Brussels has even coined a reassuring phrase — “brain circulation” — to emphasise exchange rather than one-way movement. The term is revealing. European policymakers are acutely aware of accusations that they are draining talent from developing countries, even as they depend on precisely that talent to sustain their own economies.
The truth is simpler. Europe’s demographic arithmetic no longer adds up.
Birth rates across much of the EU hover well below replacement level. Germany’s median age is rising. Italy’s workforce is shrinking outright. Eastern Europe is hollowing out. Without external labour, particularly in high-skill sectors, Europe risks losing competitiveness to the United States and Asia in the industries that will define economic power.
The digital economy has exposed this brutally. A modern economy cannot digitise public services, build AI capacity or maintain cybersecurity infrastructure without programmers. And those programmers must be trained somewhere.
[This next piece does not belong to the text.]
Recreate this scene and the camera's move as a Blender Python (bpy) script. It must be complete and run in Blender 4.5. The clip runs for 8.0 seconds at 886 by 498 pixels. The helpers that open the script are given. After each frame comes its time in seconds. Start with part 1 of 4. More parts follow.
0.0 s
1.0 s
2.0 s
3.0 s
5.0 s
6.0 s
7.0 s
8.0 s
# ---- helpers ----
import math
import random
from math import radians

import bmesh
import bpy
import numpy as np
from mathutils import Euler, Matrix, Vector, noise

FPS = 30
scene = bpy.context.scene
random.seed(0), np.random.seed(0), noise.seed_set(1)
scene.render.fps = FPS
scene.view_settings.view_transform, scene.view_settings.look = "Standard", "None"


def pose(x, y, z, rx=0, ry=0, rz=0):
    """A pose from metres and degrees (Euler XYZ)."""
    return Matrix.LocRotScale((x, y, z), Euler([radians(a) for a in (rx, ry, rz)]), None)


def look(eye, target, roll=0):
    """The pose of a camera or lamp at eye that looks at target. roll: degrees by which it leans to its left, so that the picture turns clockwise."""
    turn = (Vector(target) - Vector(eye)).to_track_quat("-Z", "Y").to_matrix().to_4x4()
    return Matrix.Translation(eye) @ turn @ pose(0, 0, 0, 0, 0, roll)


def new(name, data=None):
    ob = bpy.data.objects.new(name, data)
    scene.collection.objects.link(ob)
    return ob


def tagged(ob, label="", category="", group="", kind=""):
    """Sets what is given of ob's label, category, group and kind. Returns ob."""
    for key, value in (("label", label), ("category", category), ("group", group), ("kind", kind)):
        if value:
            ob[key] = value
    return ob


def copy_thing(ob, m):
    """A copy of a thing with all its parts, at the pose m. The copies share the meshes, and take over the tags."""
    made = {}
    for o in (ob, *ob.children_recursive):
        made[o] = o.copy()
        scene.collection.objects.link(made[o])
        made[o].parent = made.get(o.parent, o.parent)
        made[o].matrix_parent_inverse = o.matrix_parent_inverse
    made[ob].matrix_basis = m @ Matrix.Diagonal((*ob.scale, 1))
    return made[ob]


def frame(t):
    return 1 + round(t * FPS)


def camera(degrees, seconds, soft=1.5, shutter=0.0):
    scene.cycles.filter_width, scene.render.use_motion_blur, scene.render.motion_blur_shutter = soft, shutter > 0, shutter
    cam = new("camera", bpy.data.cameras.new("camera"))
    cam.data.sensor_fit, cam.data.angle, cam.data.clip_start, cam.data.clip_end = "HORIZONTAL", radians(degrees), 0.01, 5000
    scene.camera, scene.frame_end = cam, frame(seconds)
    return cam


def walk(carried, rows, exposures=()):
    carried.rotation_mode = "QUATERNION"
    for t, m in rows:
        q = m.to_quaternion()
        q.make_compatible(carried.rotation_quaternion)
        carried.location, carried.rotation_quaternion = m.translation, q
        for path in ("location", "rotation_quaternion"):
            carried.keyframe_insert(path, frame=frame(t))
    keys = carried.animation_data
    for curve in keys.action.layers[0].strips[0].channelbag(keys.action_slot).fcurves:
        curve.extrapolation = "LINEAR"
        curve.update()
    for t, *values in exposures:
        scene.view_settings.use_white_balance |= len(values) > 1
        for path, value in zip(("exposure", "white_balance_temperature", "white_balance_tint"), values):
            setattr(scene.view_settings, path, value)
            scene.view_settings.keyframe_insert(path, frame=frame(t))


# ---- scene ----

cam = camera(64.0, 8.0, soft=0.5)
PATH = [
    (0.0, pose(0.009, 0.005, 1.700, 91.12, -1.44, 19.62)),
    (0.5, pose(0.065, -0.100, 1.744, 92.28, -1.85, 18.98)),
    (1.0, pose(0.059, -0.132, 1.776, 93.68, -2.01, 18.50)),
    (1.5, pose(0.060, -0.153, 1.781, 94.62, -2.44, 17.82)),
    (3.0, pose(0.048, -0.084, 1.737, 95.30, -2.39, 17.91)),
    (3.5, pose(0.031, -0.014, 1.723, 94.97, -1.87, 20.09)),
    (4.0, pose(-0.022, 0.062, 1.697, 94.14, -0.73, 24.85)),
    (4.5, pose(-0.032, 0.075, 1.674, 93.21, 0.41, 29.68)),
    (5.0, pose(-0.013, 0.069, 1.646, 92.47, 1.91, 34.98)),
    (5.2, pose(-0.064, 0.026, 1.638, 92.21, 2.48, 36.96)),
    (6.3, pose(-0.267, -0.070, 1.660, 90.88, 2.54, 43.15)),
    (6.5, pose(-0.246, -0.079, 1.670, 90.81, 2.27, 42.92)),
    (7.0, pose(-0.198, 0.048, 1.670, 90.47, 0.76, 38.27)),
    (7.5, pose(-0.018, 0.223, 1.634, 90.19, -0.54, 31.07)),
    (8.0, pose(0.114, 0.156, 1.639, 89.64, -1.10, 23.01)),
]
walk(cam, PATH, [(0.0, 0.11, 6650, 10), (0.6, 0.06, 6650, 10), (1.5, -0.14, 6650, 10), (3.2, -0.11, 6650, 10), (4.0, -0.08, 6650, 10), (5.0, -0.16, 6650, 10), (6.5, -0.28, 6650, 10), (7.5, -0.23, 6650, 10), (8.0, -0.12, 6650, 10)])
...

European universities are not producing enough graduates in STEM fields to meet demand, while private companies increasingly outsource development to India anyway. The new gateway merely formalises a reality that has existed informally for years.
Small and medium-sized enterprises — the backbone of many European economies — are a specific target. They often lack the resources to navigate visa systems or recruit internationally. The platform promises to simplify hiring and mobility processes for them.
In other words, Brussels is constructing a migration pipeline designed not for humanitarian necessity but for economic survival.
The politics will be delicate. Many European electorates remain wary of immigration, and governments have won elections promising tighter borders. Yet those same governments are lobbying quietly for more engineers, data analysts and cybersecurity specialists. This contradiction will not disappear. It will intensify.
The European Commission increasingly frames migration as an economic instrument rather than a social phenomenon. Skilled migration is presented as a competitiveness policy, not a demographic concession. The new EU-India initiative is a textbook example: a labour-market solution packaged as strategic partnership.
It also reflects a geopolitical shift. Europe is diversifying relationships away from overdependence on China, and India — democratic, populous and technologically ambitious — has become a preferred partner. Talent mobility is now part of trade policy.
For India, the benefits are obvious: global career pathways for professionals, remittances and international experience for its workforce. For Europe, the calculation is more existential. Without imported skills, its digital transition risks stalling.
There is, however, a deeper irony. For decades Europe feared globalisation would export its jobs abroad. Now it is importing the workforce to keep those jobs at home.
The new gateway will not solve Europe’s demographic decline, nor will it end political disputes about migration. But it marks a significant change in tone. Brussels is no longer merely managing migration. It is designing it.
The continent that once debated whether migration should occur has moved to a new question: which migrants it cannot do without. The answer, increasingly, is those who can code.